■ Data provided:
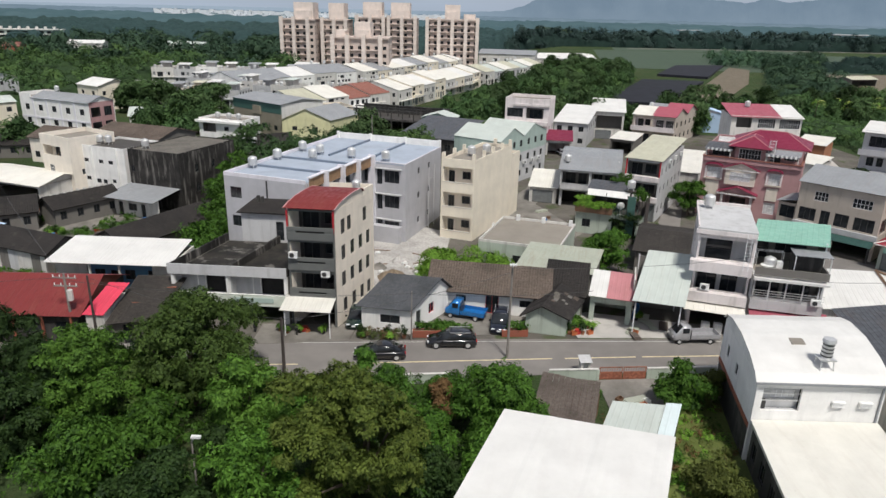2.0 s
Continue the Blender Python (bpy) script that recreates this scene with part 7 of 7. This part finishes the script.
# ---- plants near the street ----
tree(-20.0, 36.4, 7.0, 0.8, 9.0, "leaf_mango", 11, 64448, 0.206, 136, 1.04, "large dark mango tree beside the street")
tree(-25.6, 32.8, 4.7, 0.5, 8.2, "leaf_bright", 41, 33156, 0.197, 64, 0.95, "bright green tree beside the mango tree")
tree(-31.0, 28.6, 4.6, 0.6, 6.2, "leaf_dark", 12, 23403, 0.222, 57, 0.95, "broad dark green tree in the thicket")
tree(-22.6, 25.4, 4.6, 0.4, 6.6, "leaf_green", 13, 19504, 0.222, 50, 0.95, "leafy green tree in the thicket")
tree(-14.9, 31.4, 3.9, 0.2, 7.2, "leaf_bright", 14, 21452, 0.206, 50, 0.85, "bright green vine covered tree")
tree(-5.0, 26.9, 6.5, 0.8, 9.2, "leaf_longan", 15, 61056, 0.191, 93, 0.95, "dense round yellowish green longan tree")
tree(-11.6, 24.0, 3.6, 0.3, 6.0, "leaf_green", 16, 14628, 0.215, 36, 0.85, "green tree beside the longan tree")
tree(-17.0, 22.0, 4.0, 0.3, 5.6, "leaf_dark", 43, 14628, 0.222, 36, 0.85, "dark green tree deep in the thicket")
tree(3.8, 32.2, 4.5, 0.3, 6.4, "leaf_green", 17, 31000, 0.197, 66, 0.85, "round green tree beside the brown shed")
tree(-36.0, 38.2, 5.2, 0.8, 7.0, "leaf_dark", 18, 21452, 0.231, 50, 1.04, "dark green tree near the red roofed shed")
tree(-44.5, 38.0, 5.6, 0.8, 8.0, "leaf_mango", 19, 21452, 0.239, 50, 1.04, "dark olive green tree near the street")
tree(-29.6, 39.2, 3.2, 0.5, 4.8, "leaf_dark", 20, 12676, 0.215, 36, 0.81, "dark green tree before the pink roofed shed")
tree(-38.0, 27.0, 5.0, 0.5, 6.8, "leaf_dark", 21, 19200, 0.246, 43, 1.04, "dark green tree in the thicket")
tree(-53.5, 38.5, 5.4, 0.6, 7.4, "leaf_dark", 22, 15603, 0.246, 43, 1.14, "dark green tree near the street")
tree(-4.6, 36.6, 3.0, 0.1, 3.8, "leaf_green", 23, 11024, 0.210, 36, 0.71, "bright green shrub with a leafy spire at the roadside")
tree(-6.6, 38.0, 1.1, 0.1, 4.7, "leaf_green", 24, 4160, 0.198, 24, 0.55, "narrow vine covered stump at the roadside")
tree(-10.6, 34.0, 3.2, 0.1, 3.8, "leaf_green", 25, 10725, 0.206, 28, 0.76, "feathery pale green bush near the street")
tree(-8.0, 36.6, 2.4, 0.1, 2.8, "leaf_olive", 44, 6784, 0.210, 25, 0.66, "low olive green bush near the street")
tree(0.6, 36.4, 3.0, 0.1, 3.6, "leaf_green", 26, 11024, 0.210, 36, 0.71, "bright green bush near the low wall")
tree(-1.2, 31.0, 2.8, 0.1, 4.0, "leaf_green", 45, 10176, 0.210, 33, 0.71, "bright green bush behind the longan tree")
tree(-0.5, 33.6, 1.6, 0.2, 4.4, "leaf_dry", 27, 5300, 0.174, 17, 0.47, "dry brown leafy bush")
tree(3.4, 27.6, 2.6, 0.1, 4.0, "leaf_green", 46, 8776, 0.197, 28, 0.71, "green bush beside the white hall")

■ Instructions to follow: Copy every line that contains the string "with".

■ Answer to this task:
Continue the Blender Python (bpy) script that recreates this scene with part 7 of 7. This part finishes the script.
tree(-4.6, 36.6, 3.0, 0.1, 3.8, "leaf_green", 23, 11024, 0.210, 36, 0.71, "bright green shrub with a leafy spire at the roadside")